> Set exercise
Retype, word for word, the lines from the first line of the entries through the line that holds "fountain(4.3, 390)"; leave out the pictures.

___

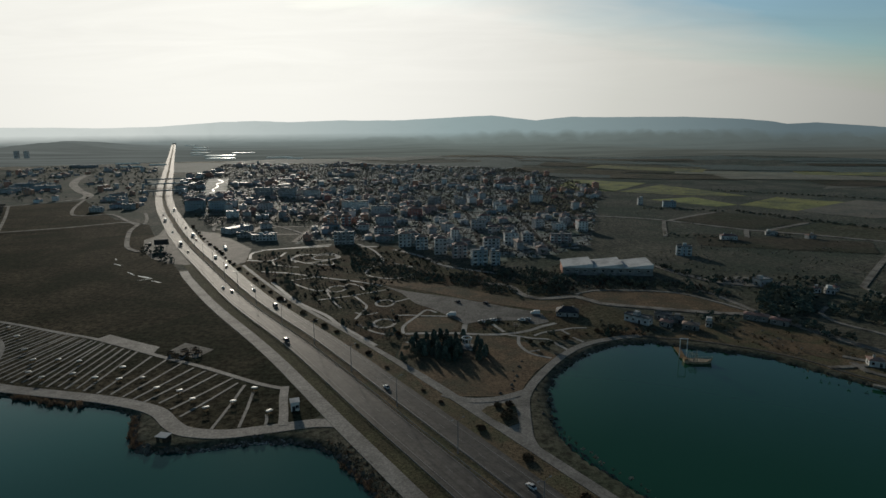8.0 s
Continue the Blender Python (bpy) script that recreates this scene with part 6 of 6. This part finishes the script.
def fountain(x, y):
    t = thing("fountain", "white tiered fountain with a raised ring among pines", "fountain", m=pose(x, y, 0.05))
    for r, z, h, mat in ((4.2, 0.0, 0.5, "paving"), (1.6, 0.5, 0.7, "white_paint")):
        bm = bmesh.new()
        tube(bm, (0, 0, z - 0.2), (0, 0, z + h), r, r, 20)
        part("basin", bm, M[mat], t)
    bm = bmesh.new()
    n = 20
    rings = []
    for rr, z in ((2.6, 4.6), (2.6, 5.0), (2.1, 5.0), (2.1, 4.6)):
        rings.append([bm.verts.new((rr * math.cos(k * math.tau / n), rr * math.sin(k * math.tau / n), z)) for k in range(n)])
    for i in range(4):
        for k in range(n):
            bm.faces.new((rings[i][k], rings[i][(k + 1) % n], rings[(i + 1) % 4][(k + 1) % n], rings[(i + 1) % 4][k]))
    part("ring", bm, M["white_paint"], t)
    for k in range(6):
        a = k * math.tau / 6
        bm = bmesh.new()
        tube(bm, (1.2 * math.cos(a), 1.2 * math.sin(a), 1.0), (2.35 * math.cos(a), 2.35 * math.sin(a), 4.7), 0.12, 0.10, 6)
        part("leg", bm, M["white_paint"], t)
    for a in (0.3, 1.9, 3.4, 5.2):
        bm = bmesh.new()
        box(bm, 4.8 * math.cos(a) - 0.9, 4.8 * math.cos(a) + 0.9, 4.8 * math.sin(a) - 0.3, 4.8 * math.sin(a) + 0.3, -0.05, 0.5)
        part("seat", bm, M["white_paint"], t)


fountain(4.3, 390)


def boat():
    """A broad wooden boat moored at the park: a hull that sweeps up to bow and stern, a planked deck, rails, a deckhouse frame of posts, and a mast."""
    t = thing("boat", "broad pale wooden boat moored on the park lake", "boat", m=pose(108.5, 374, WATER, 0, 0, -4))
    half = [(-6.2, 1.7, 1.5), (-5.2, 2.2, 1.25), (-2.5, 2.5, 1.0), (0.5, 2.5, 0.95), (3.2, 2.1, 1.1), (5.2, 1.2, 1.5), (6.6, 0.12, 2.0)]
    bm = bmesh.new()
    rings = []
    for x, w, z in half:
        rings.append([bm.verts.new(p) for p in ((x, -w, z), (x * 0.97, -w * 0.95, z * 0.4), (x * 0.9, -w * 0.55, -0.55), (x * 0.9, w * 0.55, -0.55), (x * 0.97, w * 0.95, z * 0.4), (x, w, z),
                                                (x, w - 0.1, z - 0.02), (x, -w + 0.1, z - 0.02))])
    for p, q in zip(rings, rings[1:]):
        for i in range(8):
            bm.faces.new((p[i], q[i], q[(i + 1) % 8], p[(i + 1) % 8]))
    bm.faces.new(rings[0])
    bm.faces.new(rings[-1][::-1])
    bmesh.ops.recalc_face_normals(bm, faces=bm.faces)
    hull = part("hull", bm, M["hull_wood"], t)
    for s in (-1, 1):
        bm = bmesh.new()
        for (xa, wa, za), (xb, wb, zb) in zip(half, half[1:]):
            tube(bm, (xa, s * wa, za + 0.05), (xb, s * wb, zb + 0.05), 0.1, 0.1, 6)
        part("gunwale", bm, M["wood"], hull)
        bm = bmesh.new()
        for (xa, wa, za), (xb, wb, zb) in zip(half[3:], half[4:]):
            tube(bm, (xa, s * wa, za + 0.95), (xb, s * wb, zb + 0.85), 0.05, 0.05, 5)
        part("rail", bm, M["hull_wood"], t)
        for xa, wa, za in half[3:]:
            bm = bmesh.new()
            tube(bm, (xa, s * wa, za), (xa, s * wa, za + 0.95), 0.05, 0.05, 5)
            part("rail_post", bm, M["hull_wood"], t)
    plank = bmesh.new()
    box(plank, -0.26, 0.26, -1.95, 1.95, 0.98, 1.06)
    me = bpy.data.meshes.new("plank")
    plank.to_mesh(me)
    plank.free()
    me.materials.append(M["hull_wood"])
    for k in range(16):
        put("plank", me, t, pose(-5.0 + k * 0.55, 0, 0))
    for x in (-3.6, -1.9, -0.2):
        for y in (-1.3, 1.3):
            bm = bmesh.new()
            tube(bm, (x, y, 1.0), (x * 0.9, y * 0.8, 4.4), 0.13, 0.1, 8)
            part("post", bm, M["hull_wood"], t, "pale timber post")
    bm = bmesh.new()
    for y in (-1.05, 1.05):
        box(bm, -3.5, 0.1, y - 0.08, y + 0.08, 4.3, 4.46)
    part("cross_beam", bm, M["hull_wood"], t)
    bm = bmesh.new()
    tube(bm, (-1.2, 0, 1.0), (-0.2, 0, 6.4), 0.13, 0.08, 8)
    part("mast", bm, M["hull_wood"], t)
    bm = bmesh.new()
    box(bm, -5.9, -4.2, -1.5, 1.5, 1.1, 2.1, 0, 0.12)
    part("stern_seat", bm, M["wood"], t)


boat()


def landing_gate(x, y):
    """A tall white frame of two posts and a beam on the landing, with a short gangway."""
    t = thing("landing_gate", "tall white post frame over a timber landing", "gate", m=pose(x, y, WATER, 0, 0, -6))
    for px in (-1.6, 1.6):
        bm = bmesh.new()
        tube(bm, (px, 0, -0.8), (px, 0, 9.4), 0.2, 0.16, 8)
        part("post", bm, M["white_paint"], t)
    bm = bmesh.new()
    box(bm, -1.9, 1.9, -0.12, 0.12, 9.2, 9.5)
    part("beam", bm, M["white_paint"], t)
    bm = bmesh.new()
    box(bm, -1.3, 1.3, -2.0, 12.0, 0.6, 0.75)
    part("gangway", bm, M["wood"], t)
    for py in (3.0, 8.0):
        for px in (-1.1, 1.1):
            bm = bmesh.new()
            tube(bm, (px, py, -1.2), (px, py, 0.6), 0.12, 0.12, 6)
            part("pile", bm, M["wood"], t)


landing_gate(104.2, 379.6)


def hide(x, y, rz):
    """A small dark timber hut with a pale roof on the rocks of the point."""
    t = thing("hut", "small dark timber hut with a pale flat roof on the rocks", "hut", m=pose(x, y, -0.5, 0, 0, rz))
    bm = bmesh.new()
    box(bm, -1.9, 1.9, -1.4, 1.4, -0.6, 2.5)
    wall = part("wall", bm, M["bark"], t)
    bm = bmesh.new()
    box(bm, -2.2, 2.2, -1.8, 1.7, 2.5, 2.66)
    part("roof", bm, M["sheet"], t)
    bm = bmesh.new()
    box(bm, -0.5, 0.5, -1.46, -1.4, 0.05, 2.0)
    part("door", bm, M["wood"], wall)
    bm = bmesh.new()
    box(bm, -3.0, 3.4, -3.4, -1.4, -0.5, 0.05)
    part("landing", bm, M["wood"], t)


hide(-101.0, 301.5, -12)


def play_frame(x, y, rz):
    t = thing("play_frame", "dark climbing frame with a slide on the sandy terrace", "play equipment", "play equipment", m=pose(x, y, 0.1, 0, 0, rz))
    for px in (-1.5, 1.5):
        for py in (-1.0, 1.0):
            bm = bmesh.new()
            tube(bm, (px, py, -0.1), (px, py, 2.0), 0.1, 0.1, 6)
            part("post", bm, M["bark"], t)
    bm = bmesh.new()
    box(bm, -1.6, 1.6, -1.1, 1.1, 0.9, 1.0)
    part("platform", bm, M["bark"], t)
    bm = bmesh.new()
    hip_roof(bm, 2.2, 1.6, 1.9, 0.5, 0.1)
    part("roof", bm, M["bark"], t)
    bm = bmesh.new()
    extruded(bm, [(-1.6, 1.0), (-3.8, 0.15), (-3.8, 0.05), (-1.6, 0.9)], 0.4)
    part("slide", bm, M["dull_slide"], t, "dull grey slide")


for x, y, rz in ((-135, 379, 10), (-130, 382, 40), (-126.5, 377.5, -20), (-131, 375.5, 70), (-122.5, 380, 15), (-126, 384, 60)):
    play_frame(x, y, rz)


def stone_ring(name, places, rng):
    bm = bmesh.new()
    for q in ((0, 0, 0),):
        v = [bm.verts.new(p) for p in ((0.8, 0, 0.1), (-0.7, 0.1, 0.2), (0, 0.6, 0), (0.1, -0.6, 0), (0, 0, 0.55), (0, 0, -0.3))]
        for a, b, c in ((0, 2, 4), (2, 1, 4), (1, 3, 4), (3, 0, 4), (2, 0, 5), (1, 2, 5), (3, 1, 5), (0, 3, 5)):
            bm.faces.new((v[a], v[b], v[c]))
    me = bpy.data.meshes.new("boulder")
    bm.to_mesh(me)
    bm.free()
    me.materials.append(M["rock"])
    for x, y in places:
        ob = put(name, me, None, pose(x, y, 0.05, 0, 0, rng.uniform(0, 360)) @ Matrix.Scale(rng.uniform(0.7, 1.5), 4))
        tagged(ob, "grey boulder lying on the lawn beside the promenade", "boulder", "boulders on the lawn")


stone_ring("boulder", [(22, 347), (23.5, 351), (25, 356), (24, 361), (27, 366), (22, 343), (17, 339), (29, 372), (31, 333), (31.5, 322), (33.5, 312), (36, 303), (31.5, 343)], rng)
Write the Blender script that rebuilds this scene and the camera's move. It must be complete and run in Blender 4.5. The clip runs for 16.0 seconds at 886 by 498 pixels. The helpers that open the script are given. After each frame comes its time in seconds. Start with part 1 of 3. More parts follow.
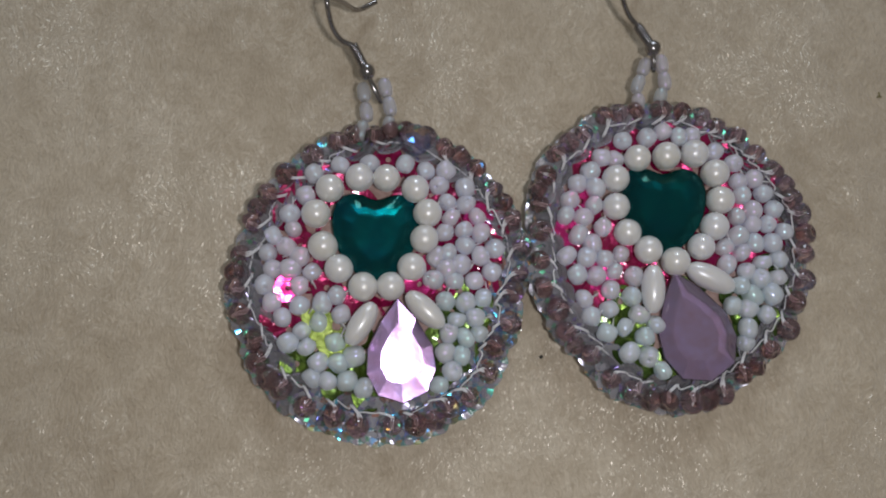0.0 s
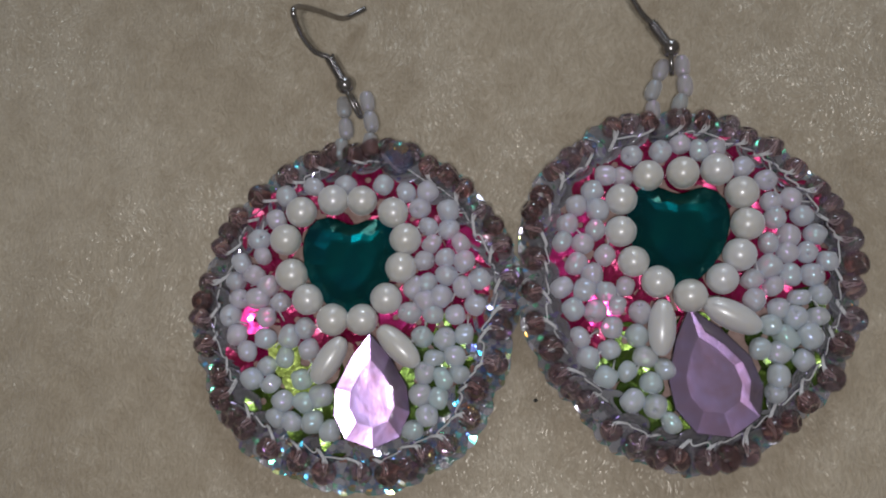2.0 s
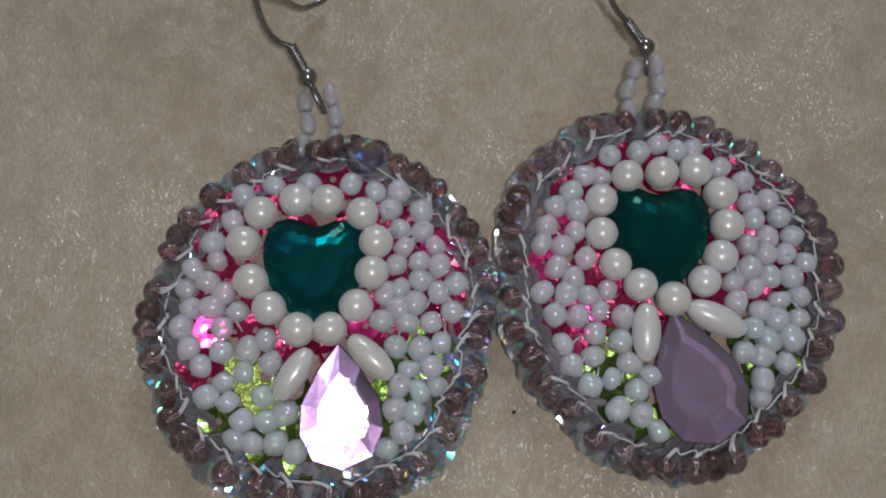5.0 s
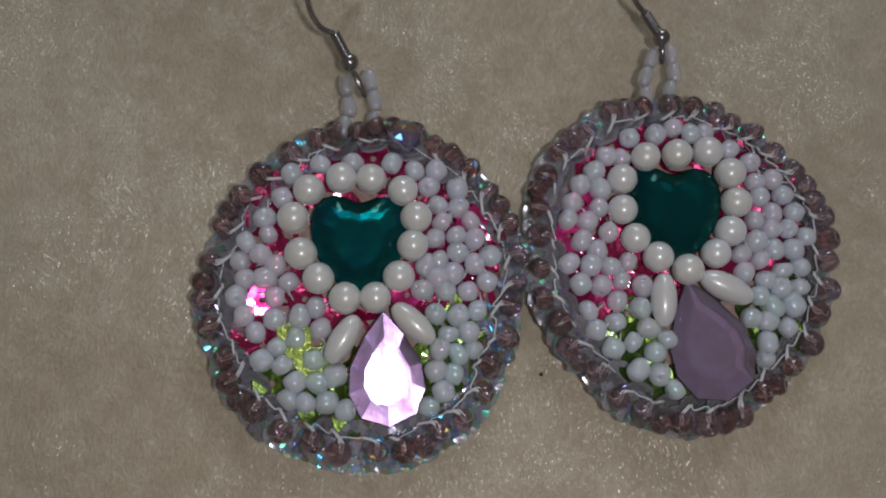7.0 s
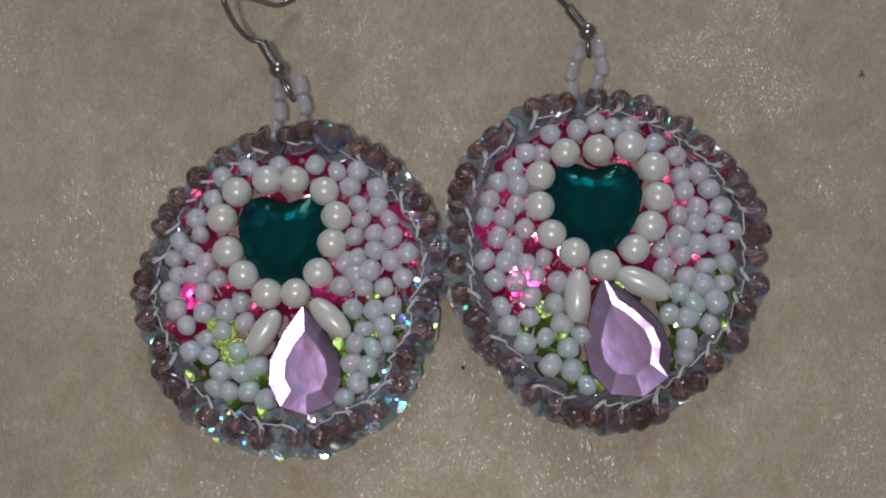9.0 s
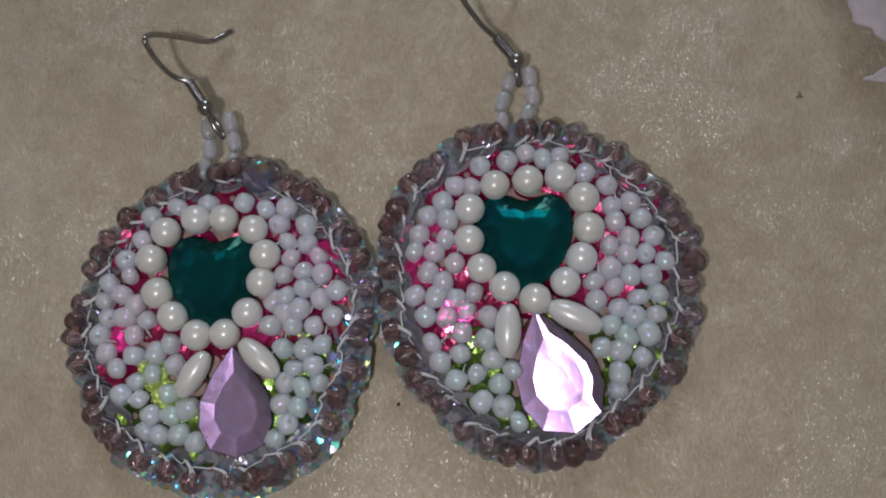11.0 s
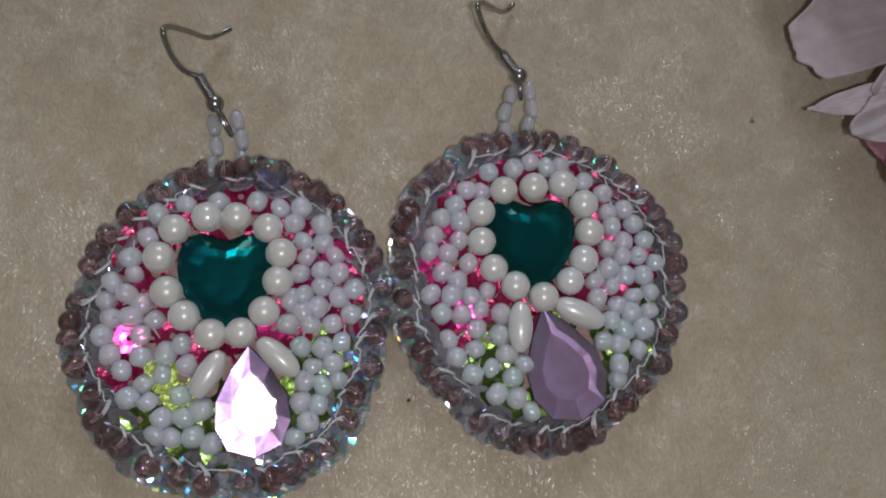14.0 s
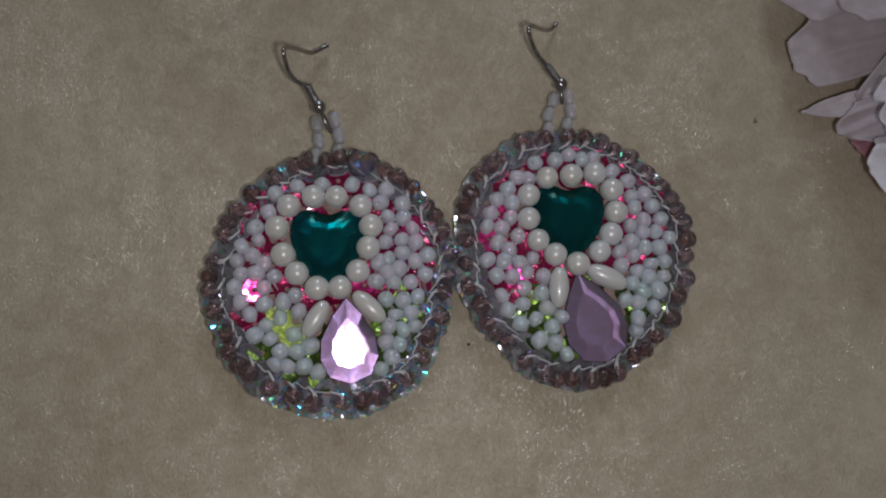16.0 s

___

> Worked answer
8.0 s
Continue the Blender Python (bpy) script that recreates this scene with part 6 of 6. This part finishes the script.
def fountain(x, y):
    t = thing("fountain", "white tiered fountain with a raised ring among pines", "fountain", m=pose(x, y, 0.05))
    for r, z, h, mat in ((4.2, 0.0, 0.5, "paving"), (1.6, 0.5, 0.7, "white_paint")):
        bm = bmesh.new()
        tube(bm, (0, 0, z - 0.2), (0, 0, z + h), r, r, 20)
        part("basin", bm, M[mat], t)
    bm = bmesh.new()
    n = 20
    rings = []
    for rr, z in ((2.6, 4.6), (2.6, 5.0), (2.1, 5.0), (2.1, 4.6)):
        rings.append([bm.verts.new((rr * math.cos(k * math.tau / n), rr * math.sin(k * math.tau / n), z)) for k in range(n)])
    for i in range(4):
        for k in range(n):
            bm.faces.new((rings[i][k], rings[i][(k + 1) % n], rings[(i + 1) % 4][(k + 1) % n], rings[(i + 1) % 4][k]))
    part("ring", bm, M["white_paint"], t)
    for k in range(6):
        a = k * math.tau / 6
        bm = bmesh.new()
        tube(bm, (1.2 * math.cos(a), 1.2 * math.sin(a), 1.0), (2.35 * math.cos(a), 2.35 * math.sin(a), 4.7), 0.12, 0.10, 6)
        part("leg", bm, M["white_paint"], t)
    for a in (0.3, 1.9, 3.4, 5.2):
        bm = bmesh.new()
        box(bm, 4.8 * math.cos(a) - 0.9, 4.8 * math.cos(a) + 0.9, 4.8 * math.sin(a) - 0.3, 4.8 * math.sin(a) + 0.3, -0.05, 0.5)
        part("seat", bm, M["white_paint"], t)


fountain(4.3, 390)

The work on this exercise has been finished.